Plane’s transmitter
lacked power

A disconnected battery would
prevent distress signals from being sent

By Gary T. Kubota

WAILUKU >> Search crews may have been unable to receive distress signals from an airplane that crashed killing four people on Maui because the battery was separated from the transmitter, according to a federal investigator.

"That could be a possible reason," National Transportation Safety Board investigator Tealeye Cornejo said yesterday.

Cornejo said that when she arrived at the crash site, she found the battery was not connected to the emergency locator transmitter, a device that is supposed to send off a distress signal when the airplane crashes.

"I found the battery was in the cockpit," she said.

The single-engine Cessna Cardinal 177 took off from Kahului Airport at about 2 p.m. on July 13 with pilot Stephen Betsill and three of his relatives taking an air tour.

Betsill flew under clear skies to Molokai, then to Lahaina and back to the Valley Isle with the last radio transmission at 4:16 p.m. at Keanae in east Maui, family members said.

A U.S. Coast Guard airplane and county and private helicopter crews did not detect signals from the emergency locator transmitter and searched until the morning of July 15, when one of Betsill's relatives saw the airplane in the forest in Nahiku.

Anton Stammberger, a former co-owner of the airplane, said the emergency locator transmitter is within the tail section and could have ended up in the cockpit in a crash if it was not secured "totally down."

"The battery could have flown off the ELT," Stammberger said.

A preliminary report about the crash should be available by the end of this week, according to the NTSB.

Federal officials said the initial investigation has found no indication of fuel contamination or a lack of fuel as factors contributing to the crash.

Cornejo said a preliminary examination found the airplane engine was working and capable of producing power.

She said the investigation has not been narrowed to anything specific.

"We're looking into all aspects of the accident," she said.

Safety Board spokeswoman Lauren Peduzzi said the investigator is still awaiting radar information to determine the exact route of the airplane and a toxicological report about the pilot will take several weeks because of laboratory tests required in Oklahoma City.
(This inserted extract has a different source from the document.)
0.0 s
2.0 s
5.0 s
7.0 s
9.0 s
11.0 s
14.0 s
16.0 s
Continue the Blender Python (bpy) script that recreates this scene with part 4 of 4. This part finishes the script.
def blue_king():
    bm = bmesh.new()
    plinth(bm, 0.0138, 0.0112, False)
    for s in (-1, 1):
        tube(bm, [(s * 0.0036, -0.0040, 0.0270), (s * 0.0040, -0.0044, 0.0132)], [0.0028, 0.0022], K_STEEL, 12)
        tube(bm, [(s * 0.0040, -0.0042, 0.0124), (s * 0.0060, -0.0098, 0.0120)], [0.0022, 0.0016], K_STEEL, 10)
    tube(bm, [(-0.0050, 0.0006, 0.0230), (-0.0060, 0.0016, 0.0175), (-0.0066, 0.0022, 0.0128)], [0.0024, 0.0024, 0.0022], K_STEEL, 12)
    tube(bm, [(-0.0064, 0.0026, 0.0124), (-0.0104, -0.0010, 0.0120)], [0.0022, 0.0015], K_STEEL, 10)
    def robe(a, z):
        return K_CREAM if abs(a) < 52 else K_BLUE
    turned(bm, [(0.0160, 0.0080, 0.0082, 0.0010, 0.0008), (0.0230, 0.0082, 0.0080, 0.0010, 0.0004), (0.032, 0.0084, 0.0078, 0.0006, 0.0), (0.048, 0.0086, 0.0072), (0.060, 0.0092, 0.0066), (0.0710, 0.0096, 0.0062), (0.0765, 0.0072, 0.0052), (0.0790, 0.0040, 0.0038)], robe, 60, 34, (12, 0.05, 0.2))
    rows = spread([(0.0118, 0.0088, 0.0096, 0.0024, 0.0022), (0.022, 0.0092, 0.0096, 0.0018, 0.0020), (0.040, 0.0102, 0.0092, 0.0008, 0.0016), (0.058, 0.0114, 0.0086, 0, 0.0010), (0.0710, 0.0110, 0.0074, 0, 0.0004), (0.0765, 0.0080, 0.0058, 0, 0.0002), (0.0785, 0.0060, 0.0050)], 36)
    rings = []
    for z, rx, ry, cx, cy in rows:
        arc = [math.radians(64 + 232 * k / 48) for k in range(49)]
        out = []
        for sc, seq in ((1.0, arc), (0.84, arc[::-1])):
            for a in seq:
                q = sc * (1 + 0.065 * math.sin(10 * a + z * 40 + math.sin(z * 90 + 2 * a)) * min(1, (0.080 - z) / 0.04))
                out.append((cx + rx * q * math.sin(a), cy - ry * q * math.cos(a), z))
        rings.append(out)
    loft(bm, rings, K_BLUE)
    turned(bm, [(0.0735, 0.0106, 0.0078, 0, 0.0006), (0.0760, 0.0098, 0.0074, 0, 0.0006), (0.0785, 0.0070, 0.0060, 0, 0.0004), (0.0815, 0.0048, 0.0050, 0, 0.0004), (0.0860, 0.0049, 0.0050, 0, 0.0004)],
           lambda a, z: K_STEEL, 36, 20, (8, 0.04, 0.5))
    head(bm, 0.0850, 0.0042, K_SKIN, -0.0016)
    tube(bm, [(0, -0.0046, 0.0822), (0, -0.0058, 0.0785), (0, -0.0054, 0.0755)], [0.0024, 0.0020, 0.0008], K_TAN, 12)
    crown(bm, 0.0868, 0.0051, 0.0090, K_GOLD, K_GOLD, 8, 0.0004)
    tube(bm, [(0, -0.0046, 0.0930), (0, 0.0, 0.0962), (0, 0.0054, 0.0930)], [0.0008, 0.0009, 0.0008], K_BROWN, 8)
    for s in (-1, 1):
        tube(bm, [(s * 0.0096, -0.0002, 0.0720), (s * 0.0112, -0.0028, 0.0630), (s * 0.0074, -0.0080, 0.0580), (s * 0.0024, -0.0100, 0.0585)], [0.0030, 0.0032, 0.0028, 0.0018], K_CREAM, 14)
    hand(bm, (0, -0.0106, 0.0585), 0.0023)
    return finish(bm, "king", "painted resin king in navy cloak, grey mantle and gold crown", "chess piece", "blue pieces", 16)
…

She said investigators completed an examination of the wreckage Friday but were continuing to examine document and conduct interviews.

Federal Aviation Administration officials said Betsill had received his pilot certification in October to fly by visual flight rules and was working on his certification to fly by instrument.

Those killed in the crash included Betsill, 47, sales and marketing manager of Betsill Brothers Construction Inc.; his cousin Jerry Betsill, 44, an attorney who lives in Forth Worth, Texas; Jerry's daughter Emma, 11; and Jerry's grandniece Merideth Fenimore, 10.